Dataset section.

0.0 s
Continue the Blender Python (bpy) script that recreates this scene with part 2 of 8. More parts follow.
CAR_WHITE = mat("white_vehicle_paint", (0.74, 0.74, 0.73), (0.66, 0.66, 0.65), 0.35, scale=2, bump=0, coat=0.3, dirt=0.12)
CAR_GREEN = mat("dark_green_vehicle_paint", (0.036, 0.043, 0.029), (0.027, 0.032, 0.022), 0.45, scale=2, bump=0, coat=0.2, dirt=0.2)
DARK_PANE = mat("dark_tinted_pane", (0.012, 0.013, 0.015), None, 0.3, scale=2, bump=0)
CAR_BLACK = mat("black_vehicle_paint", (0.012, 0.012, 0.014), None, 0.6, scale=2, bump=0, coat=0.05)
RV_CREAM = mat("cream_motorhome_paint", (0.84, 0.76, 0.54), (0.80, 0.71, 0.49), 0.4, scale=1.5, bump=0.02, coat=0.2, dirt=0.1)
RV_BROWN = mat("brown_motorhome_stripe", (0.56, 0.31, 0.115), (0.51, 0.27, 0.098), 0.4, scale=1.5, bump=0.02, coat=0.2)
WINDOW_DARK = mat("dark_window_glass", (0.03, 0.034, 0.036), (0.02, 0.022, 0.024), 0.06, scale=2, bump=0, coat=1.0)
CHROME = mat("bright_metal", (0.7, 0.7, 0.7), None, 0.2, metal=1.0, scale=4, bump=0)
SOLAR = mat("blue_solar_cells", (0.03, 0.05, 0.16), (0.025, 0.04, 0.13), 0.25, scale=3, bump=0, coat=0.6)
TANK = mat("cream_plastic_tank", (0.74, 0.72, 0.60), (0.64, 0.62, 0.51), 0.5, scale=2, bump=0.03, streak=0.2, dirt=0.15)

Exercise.
Repeat only the lines from the one holding "Continue the Blender" through the last line of the data.

Result.
Continue the Blender Python (bpy) script that recreates this scene with part 2 of 8. More parts follow.
CAR_WHITE = mat("white_vehicle_paint", (0.74, 0.74, 0.73), (0.66, 0.66, 0.65), 0.35, scale=2, bump=0, coat=0.3, dirt=0.12)
CAR_GREEN = mat("dark_green_vehicle_paint", (0.036, 0.043, 0.029), (0.027, 0.032, 0.022), 0.45, scale=2, bump=0, coat=0.2, dirt=0.2)
DARK_PANE = mat("dark_tinted_pane", (0.012, 0.013, 0.015), None, 0.3, scale=2, bump=0)
CAR_BLACK = mat("black_vehicle_paint", (0.012, 0.012, 0.014), None, 0.6, scale=2, bump=0, coat=0.05)
RV_CREAM = mat("cream_motorhome_paint", (0.84, 0.76, 0.54), (0.80, 0.71, 0.49), 0.4, scale=1.5, bump=0.02, coat=0.2, dirt=0.1)
RV_BROWN = mat("brown_motorhome_stripe", (0.56, 0.31, 0.115), (0.51, 0.27, 0.098), 0.4, scale=1.5, bump=0.02, coat=0.2)
WINDOW_DARK = mat("dark_window_glass", (0.03, 0.034, 0.036), (0.02, 0.022, 0.024), 0.06, scale=2, bump=0, coat=1.0)
CHROME = mat("bright_metal", (0.7, 0.7, 0.7), None, 0.2, metal=1.0, scale=4, bump=0)
SOLAR = mat("blue_solar_cells", (0.03, 0.05, 0.16), (0.025, 0.04, 0.13), 0.25, scale=3, bump=0, coat=0.6)
TANK = mat("cream_plastic_tank", (0.74, 0.72, 0.60), (0.64, 0.62, 0.51), 0.5, scale=2, bump=0.03, streak=0.2, dirt=0.15)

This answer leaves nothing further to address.